Write out the data below exactly as given, without any of its pictures.
+-------+
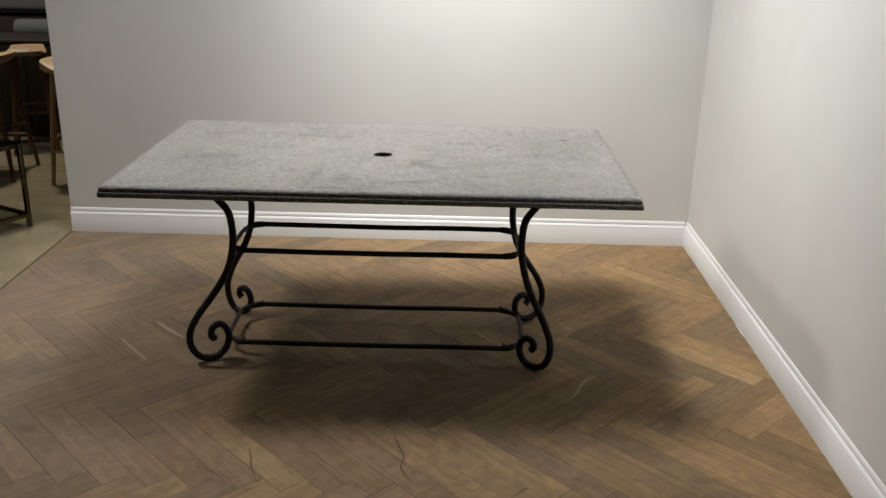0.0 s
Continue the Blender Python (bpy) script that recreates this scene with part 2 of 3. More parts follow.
# centre, radii, turn, tint and strength of the marks on the tabletop
STAINS = [
    (0.129, -0.084, 0.032, 0.022, 50, "y", 1.0), (0.168, -0.092, 0.034, 0.024, 20, "d", 0.45), (0.118, -0.155, 0.050, 0.030, 35, "d", 0.4), (0.150, -0.140, 0.060, 0.042, -30, "g", 0.75), (0.200, -0.190, 0.060, 0.035, -20, "g", 0.6),
    (0.130, -0.375, 0.095, 0.022, 8, "g", 0.8), (0.040, -0.395, 0.06, 0.018, 4, "g", 0.5), (0.3635, -0.292, 0.032, 0.020, 0, "d", 0.7),
    (0.0905, -0.3055, 0.012, 0.009, 0, "d", 0.55), (0.5675, 0.008, 0.10, 0.05, 15, "g", 0.6), (0.3965, 0.135, 0.015, 0.008, 15, "b", 0.9),
    (0.6995, 0.280, 0.020, 0.007, 12, "b", 0.85), (0.4845, 0.376, 0.014, 0.007, 0, "b", 0.75), (0.4305, 0.172, 0.022, 0.009, 12, "d", 0.8),
    (0.070, -0.020, 0.070, 0.045, 0, "w", 1.0), (0.028, -0.080, 0.055, 0.032, 0, "w", 1.0), (0.1125, 0.062, 0.065, 0.040, 25, "r", 0.7), (0.036, -0.139, 0.060, 0.022, 4, "r", 0.42), (-0.040, 0.058, 0.055, 0.030, 15, "r", 0.42),
    (-0.106, -0.335, 0.040, 0.085, 8, "d", 0.4), (-0.116, -0.467, 0.13, 0.020, -4, "d", 0.6), (-0.200, -0.295, 0.013, 0.12, -6, "d", 0.33), (-0.214, -0.420, 0.014, 0.075, -5, "d", 0.45),
    (-0.204, -0.265, 0.030, 0.10, 2, "g", 0.2), (-0.181, -0.493, 0.065, 0.008, -5, "w", 1.0), (-0.076, -0.504, 0.075, 0.008, -5, "w", 1.0),
    (-0.5975, -0.088, 0.12, 0.045, 12, "g", 0.65), (-0.6465, 0.280, 0.10, 0.03, 5, "g", 0.6), (-0.2835, 0.267, 0.14, 0.03, -6, "g", 0.5),
    (0.2985, 0.180, 0.09, 0.035, 4, "g", 0.6), (-0.306, -0.265, 0.08, 0.035, -10, "g", 0.4), (-0.4275, 0.3035, 0.022, 0.009, 0, "d", 0.7),
    (-0.3155, 0.3915, 0.022, 0.008, 0, "d", 0.7), (-0.42, 0.06, 0.09, 0.04, 18, "g", 0.45), (0.05, 0.37, 0.13, 0.03, 4, "g", 0.45),
    (0.62, -0.25, 0.12, 0.07, 20, "g", 0.3), (0.30, 0.03, 0.1, 0.04, 0, "w", 0.5), (0.42, -0.12, 0.11, 0.05, 14, "g", 0.3),
    (0.73, 0.05, 0.05, 0.13, 5, "g", 0.35), (-0.02, -0.44, 0.07, 0.03, -8, "g", 0.4), (-0.321, -0.492, 0.04, 0.014, -5, "o", 0.8),
]


def iron_material():
    n = Nodes("wrought_iron")
    p = object_coords(n)
    rust = n.range(n.noise(p, 38.0, 5.0, 0.65), 0.52, 0.74, 0.0, 0.6)
    tone = n.mix(rust, (0.0090, 0.0076, 0.0066), (0.027, 0.0172, 0.0112))
    n.bump(n.noise(p, 170.0, 4.0), 0.4, 0.001)
    return n.end(tone, n.range(n.noise(p, 60.0), 0.3, 0.7, 0.5, 0.7), 0.0, 0.28)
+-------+
_SOLUTION TO THIS EXERCISE_
0.0 s
Continue the Blender Python (bpy) script that recreates this scene with part 2 of 3. More parts follow.
# centre, radii, turn, tint and strength of the marks on the tabletop
STAINS = [
    (0.129, -0.084, 0.032, 0.022, 50, "y", 1.0), (0.168, -0.092, 0.034, 0.024, 20, "d", 0.45), (0.118, -0.155, 0.050, 0.030, 35, "d", 0.4), (0.150, -0.140, 0.060, 0.042, -30, "g", 0.75), (0.200, -0.190, 0.060, 0.035, -20, "g", 0.6),
    (0.130, -0.375, 0.095, 0.022, 8, "g", 0.8), (0.040, -0.395, 0.06, 0.018, 4, "g", 0.5), (0.3635, -0.292, 0.032, 0.020, 0, "d", 0.7),
    (0.0905, -0.3055, 0.012, 0.009, 0, "d", 0.55), (0.5675, 0.008, 0.10, 0.05, 15, "g", 0.6), (0.3965, 0.135, 0.015, 0.008, 15, "b", 0.9),
    (0.6995, 0.280, 0.020, 0.007, 12, "b", 0.85), (0.4845, 0.376, 0.014, 0.007, 0, "b", 0.75), (0.4305, 0.172, 0.022, 0.009, 12, "d", 0.8),
    (0.070, -0.020, 0.070, 0.045, 0, "w", 1.0), (0.028, -0.080, 0.055, 0.032, 0, "w", 1.0), (0.1125, 0.062, 0.065, 0.040, 25, "r", 0.7), (0.036, -0.139, 0.060, 0.022, 4, "r", 0.42), (-0.040, 0.058, 0.055, 0.030, 15, "r", 0.42),
    (-0.106, -0.335, 0.040, 0.085, 8, "d", 0.4), (-0.116, -0.467, 0.13, 0.020, -4, "d", 0.6), (-0.200, -0.295, 0.013, 0.12, -6, "d", 0.33), (-0.214, -0.420, 0.014, 0.075, -5, "d", 0.45),
    (-0.204, -0.265, 0.030, 0.10, 2, "g", 0.2), (-0.181, -0.493, 0.065, 0.008, -5, "w", 1.0), (-0.076, -0.504, 0.075, 0.008, -5, "w", 1.0),
    (-0.5975, -0.088, 0.12, 0.045, 12, "g", 0.65), (-0.6465, 0.280, 0.10, 0.03, 5, "g", 0.6), (-0.2835, 0.267, 0.14, 0.03, -6, "g", 0.5),
    (0.2985, 0.180, 0.09, 0.035, 4, "g", 0.6), (-0.306, -0.265, 0.08, 0.035, -10, "g", 0.4), (-0.4275, 0.3035, 0.022, 0.009, 0, "d", 0.7),
    (-0.3155, 0.3915, 0.022, 0.008, 0, "d", 0.7), (-0.42, 0.06, 0.09, 0.04, 18, "g", 0.45), (0.05, 0.37, 0.13, 0.03, 4, "g", 0.45),
    (0.62, -0.25, 0.12, 0.07, 20, "g", 0.3), (0.30, 0.03, 0.1, 0.04, 0, "w", 0.5), (0.42, -0.12, 0.11, 0.05, 14, "g", 0.3),
    (0.73, 0.05, 0.05, 0.13, 5, "g", 0.35), (-0.02, -0.44, 0.07, 0.03, -8, "g", 0.4), (-0.321, -0.492, 0.04, 0.014, -5, "o", 0.8),
]


def iron_material():
    n = Nodes("wrought_iron")
    p = object_coords(n)
    rust = n.range(n.noise(p, 38.0, 5.0, 0.65), 0.52, 0.74, 0.0, 0.6)
    tone = n.mix(rust, (0.0090, 0.0076, 0.0066), (0.027, 0.0172, 0.0112))
    n.bump(n.noise(p, 170.0, 4.0), 0.4, 0.001)
    return n.end(tone, n.range(n.noise(p, 60.0), 0.3, 0.7, 0.5, 0.7), 0.0, 0.28)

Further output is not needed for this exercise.